就像任何一个族裔,犹太人有优点,也有缺点—对此,普鲁斯特从不避讳,尤其是讲到“我”的犹太同学布洛克时;这些缺点,加之诸种“异质特性”,令犹太人在欧洲“原住民”眼里,几乎成了随时可用的、永不失效的仇恨对象。因在普法战争中战败而积郁在法国民众心中的仇恨一直没有消散,德雷福斯案简直给这一全民性仇恨提供了一个绝佳的落脚点、一个喷发口:永恒的敌人(犹太人)在向现在的敌人(德国人)出卖法国!

一八九九年九月,德雷福斯被总统特赦,恢复人身自由,但要等到一九0六年,他才得以恢复军衔—此时距离案发,已经过去了近十二年。德雷福斯恢复自身名誉的历程还未走完,法兰西也还将经历深重的苦难,才会真正迈进“现代”的门槛。

“我”总觉得情人在欺骗“我”、抗拒“我”,故恨不能时刻盯着她们,而情人对“我”的盘问若表现出一丝不耐烦,“我”便会变本加厉地陷入想象,进而对之展开更加严厉的监视和审查,“我”把最后一个情人几乎软禁在家中……“我”和情人们,圣卢和拉谢尔,《寻找》中所有的爱情就是在自虐与施虐的恶性循环中艰难维系着,并均以失败告终。圣卢在与拉谢尔分手后,投入到生理性的自虐与施虐的游戏中,变得越来越像他的那位男爵舅舅。

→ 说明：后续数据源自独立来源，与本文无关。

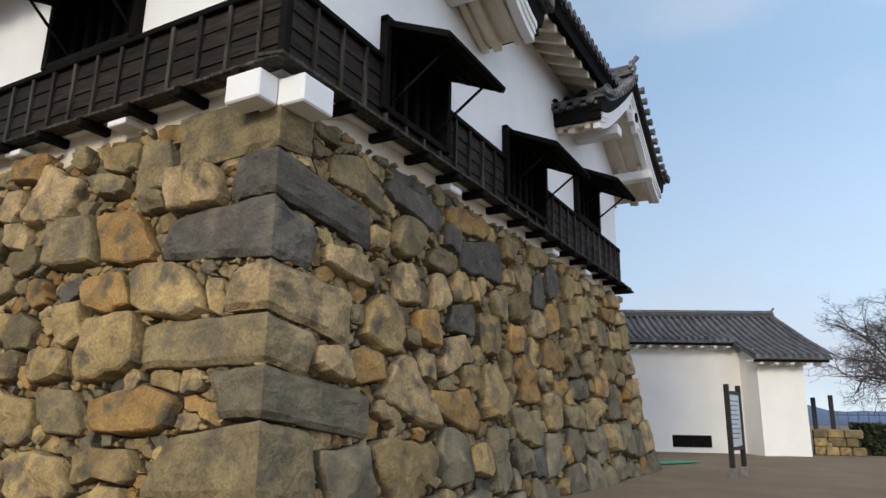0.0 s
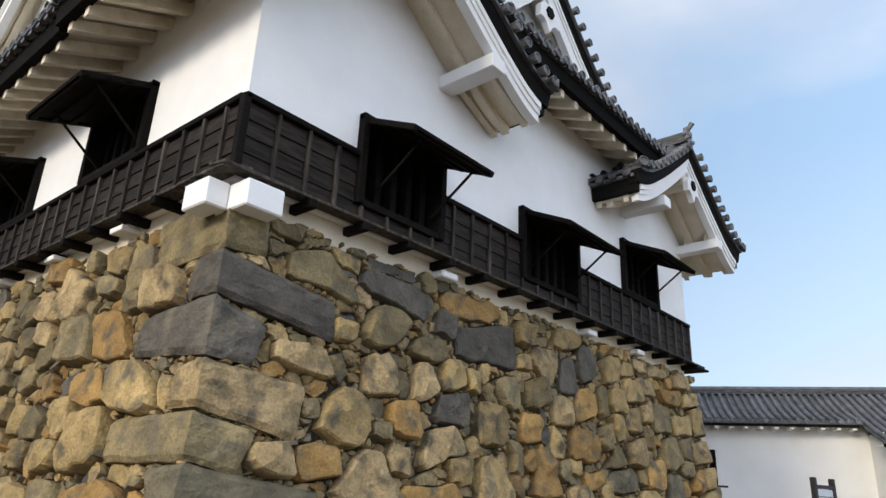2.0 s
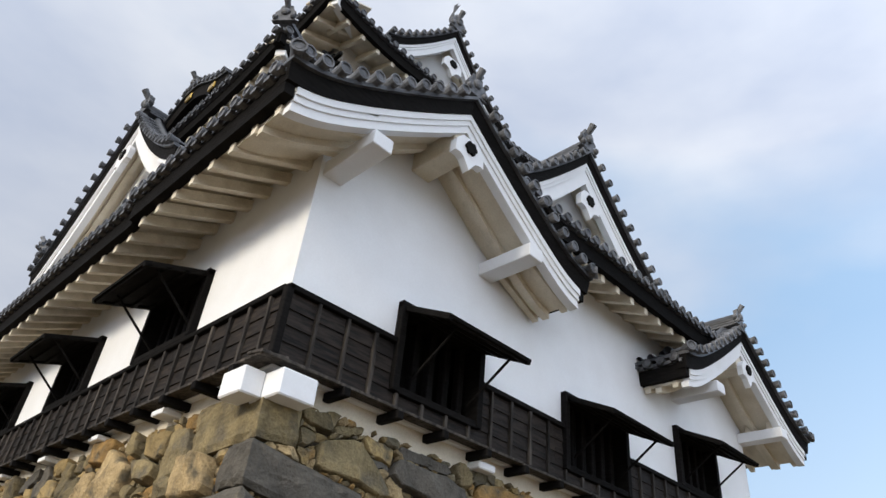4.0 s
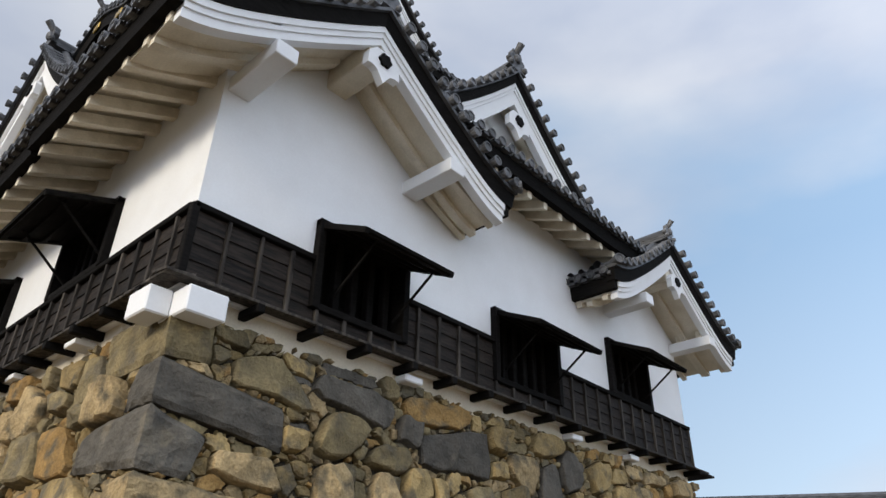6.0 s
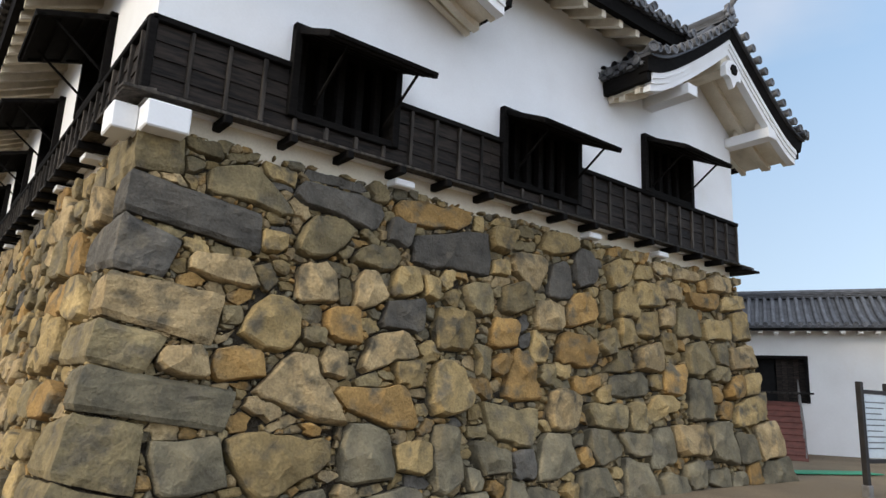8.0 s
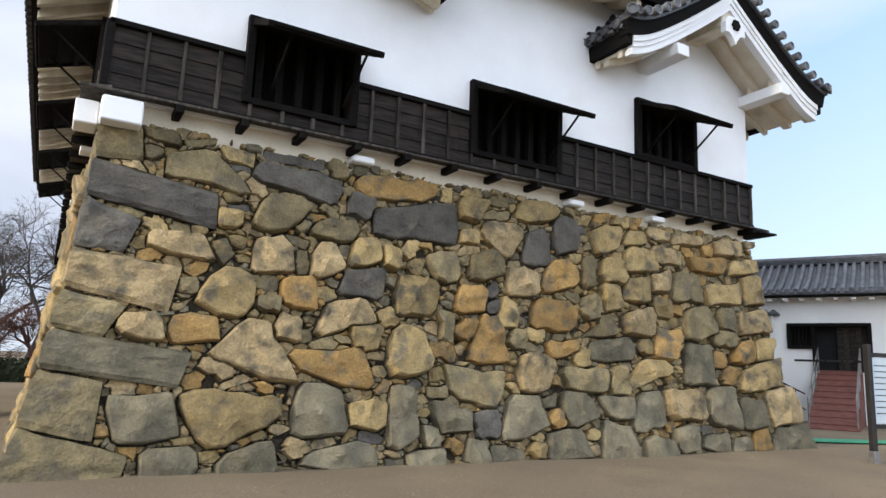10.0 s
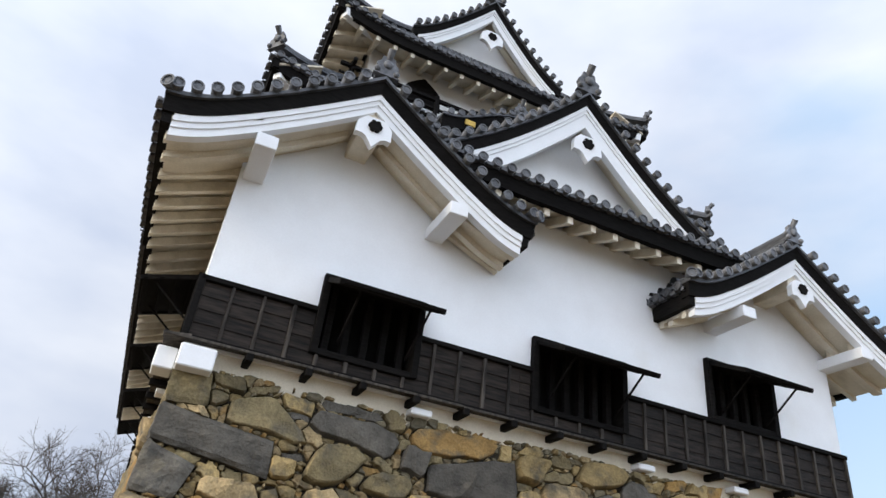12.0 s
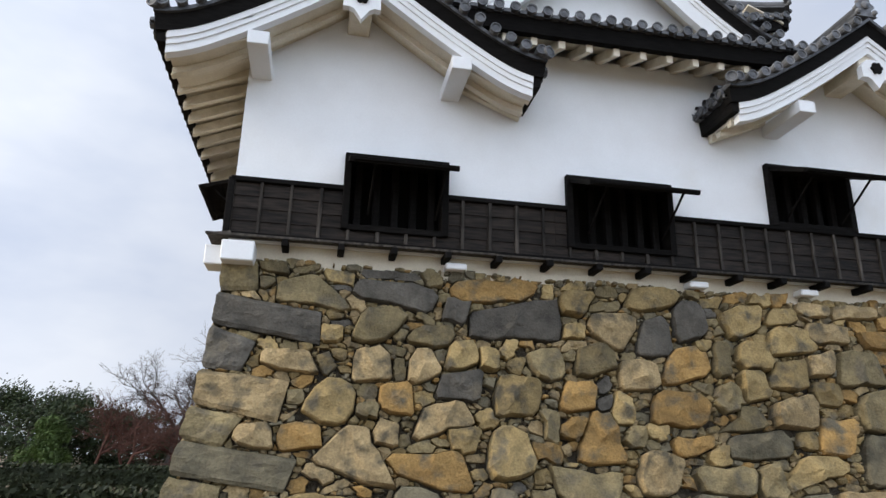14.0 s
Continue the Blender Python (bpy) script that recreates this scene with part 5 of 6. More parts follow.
# ---------- white storehouse across the yard ----------
STORE_WALL = material("store_plaster", (0.78, 0.78, 0.76), (0.72, 0.715, 0.69), 0.8, 0.8, 12, 0.03, 0.004, grain=0.06, stain=(0.62, 0.55, 0.42), stain_scale=0.5, stain_at=(0.62, 0.9))
RAMP_RED = material("red_brown_mat", (0.16, 0.06, 0.045), (0.10, 0.04, 0.03), 0.9, 4, 30, 0.3, 0.005)
STEEL = material("grey_steel", (0.28, 0.27, 0.25), (0.16, 0.155, 0.15), 0.5, 6, 40, 0.1, 0.002, metal=0.6)
store = empty("storehouse", "long white plastered storehouse with a grey tiled roof", "building")


STORE_X = 27.0
RIDGE_X, RIDGE_Z = 31.5, 6.22
STORE_AT = Matrix.Translation((27.0, -3.9, 0)) @ Matrix.Rotation(radians(26), 4, 'Z') @ Matrix.Translation((-27.0, 3.9, 0))
store.matrix_basis = STORE_AT


def store_wall(x0, y0, y1, top, holes=()):
    """A wall that faces -x at x0 from y0 to y1; holes: from, to along y, and their heights."""
    bm = bmesh.new()
    ys = sorted({y0, y1, *[h[0] for h in holes], *[h[1] for h in holes]})
    zs = sorted({-0.1, top, *[h[2] for h in holes], *[h[3] for h in holes]})
    for a, b in zip(ys, ys[1:]):
        for p, q in zip(zs, zs[1:]):
            if not any(h[0] < (a + b) / 2 < h[1] and h[2] < (p + q) / 2 < h[3] for h in holes):
                add_box(bm, x0, x0 + 0.3, a, b, p, q)
    bmesh.ops.remove_doubles(bm, verts=bm.verts, dist=1e-5)
    return part("wall", bm, STORE_WALL, store)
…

就是在各式各样自虐-施虐的爱情和社交故事的铺陈、递进中,《寻找》的讲述演进到了“一战”。战争期间的一个晚上,“我”在空袭间隙,伴着探照灯时隐时现,看着“巴黎的美毫无防御地等待着敌人的威胁临近”,那晚,我还意外发现了圣卢的“癖好”,并目睹了男爵的“游戏”。在一家旅馆里,男爵命人用铁链把自己捆在床上,享受被带尖刺的掸衣鞭抽打的“快感”,他身上各处的瘀青说明他已多次享受这样的酷刑。

男爵一早就注意到布洛克长得颇具东方情韵,他曾试图说服“我”让后者在他面前表演个“滑稽戏”:让布洛克刺杀自己的父亲,就像大卫杀死怪物歌利亚那样,如能看到布洛克把自己“下贱的母亲”也狠狠揍一顿,那就更好了!

普鲁斯特笔下的故事不断提醒读者,自虐必然引致施虐!德国挑起两次世界大战的理由与之何其相似:世界正在抑制、剥夺德国的生存空间。人們制造、热衷阴谋论,因为自虐性虚构这一疾病无法从人类社会中彻底根除;也正因如此,我们更应警惕那些主动恶化这一疾病的行为,那些通过塑造自身受虐形象,鼓动仇恨的政治行为—这些行为不仅必然导致他人、世界被恶性攻击,且必然会令行为主体遍体鳞伤!《寻找》中的德雷福斯事件和“一战”,既是写实的再现,又是隐喻,关于自虐与施虐的隐喻。“我”看着夜幕下的巴黎,想到庞贝,庞贝被火山喷发出的熔浆吞噬了,而欧洲乃至整个世界正被各种人工的火焰吞噬。

今年是普鲁斯特逝世一百周年,谨此纪念。